--- start Task data ---

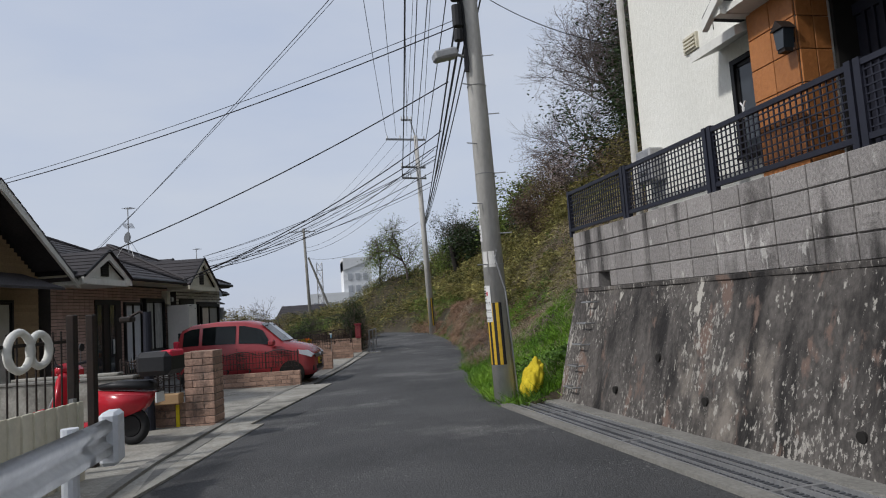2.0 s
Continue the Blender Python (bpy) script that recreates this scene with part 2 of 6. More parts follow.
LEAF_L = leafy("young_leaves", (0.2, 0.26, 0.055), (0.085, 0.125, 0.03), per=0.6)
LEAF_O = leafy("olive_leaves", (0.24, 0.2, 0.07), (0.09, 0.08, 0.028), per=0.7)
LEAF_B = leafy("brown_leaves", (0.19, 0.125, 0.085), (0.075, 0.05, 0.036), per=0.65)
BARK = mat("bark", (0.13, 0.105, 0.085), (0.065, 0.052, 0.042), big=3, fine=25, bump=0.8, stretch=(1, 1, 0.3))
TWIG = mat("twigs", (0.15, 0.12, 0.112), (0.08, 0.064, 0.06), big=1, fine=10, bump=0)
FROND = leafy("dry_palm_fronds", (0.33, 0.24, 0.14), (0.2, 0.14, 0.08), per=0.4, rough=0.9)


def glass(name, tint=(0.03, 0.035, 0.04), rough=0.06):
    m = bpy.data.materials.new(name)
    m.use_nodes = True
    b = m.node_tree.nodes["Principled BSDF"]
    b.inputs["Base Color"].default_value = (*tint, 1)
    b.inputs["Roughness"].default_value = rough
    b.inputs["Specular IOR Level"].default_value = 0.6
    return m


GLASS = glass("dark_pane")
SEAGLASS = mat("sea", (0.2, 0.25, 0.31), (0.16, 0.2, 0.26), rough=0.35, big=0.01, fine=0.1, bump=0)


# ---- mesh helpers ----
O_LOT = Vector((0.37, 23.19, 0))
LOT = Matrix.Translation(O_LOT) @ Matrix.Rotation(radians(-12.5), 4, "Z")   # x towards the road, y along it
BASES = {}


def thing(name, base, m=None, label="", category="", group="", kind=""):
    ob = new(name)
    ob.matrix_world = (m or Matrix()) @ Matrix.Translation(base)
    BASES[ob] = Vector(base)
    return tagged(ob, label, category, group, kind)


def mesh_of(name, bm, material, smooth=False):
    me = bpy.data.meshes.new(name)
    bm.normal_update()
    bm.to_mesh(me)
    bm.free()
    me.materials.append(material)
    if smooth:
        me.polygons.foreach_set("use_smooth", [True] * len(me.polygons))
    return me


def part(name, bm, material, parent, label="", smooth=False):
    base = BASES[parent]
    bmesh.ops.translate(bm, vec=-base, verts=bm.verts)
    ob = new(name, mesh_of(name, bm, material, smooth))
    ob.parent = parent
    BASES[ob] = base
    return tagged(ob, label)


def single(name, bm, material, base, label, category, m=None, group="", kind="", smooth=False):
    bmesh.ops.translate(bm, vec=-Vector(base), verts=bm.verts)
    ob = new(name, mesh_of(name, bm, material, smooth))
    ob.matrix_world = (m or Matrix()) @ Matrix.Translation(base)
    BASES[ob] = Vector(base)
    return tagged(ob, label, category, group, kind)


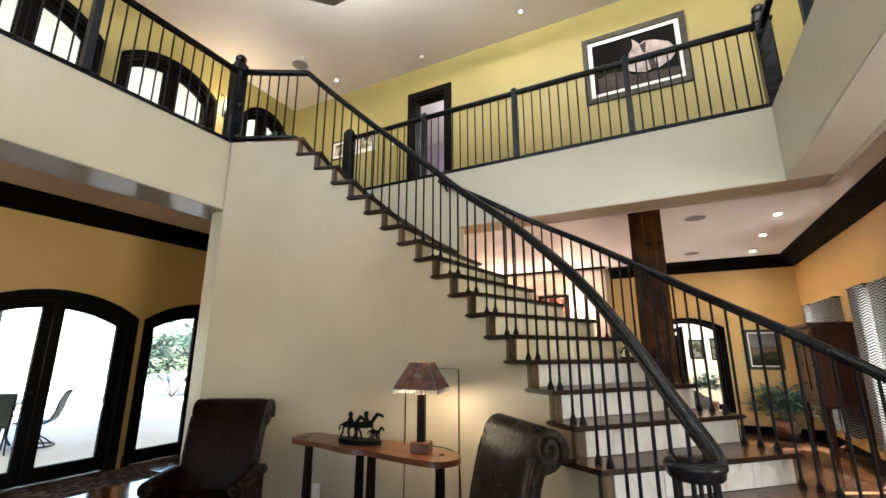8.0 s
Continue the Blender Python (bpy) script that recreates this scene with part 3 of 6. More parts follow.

--- end Task data ---

Task to carry out: Filter the listing above by the word "this"; copy each line that passes.

Task output:
Continue the Blender Python (bpy) script that recreates this scene with part 2 of 6. More parts follow.
Continue the Blender Python (bpy) script that recreates this scene with part 3 of 6. More parts follow.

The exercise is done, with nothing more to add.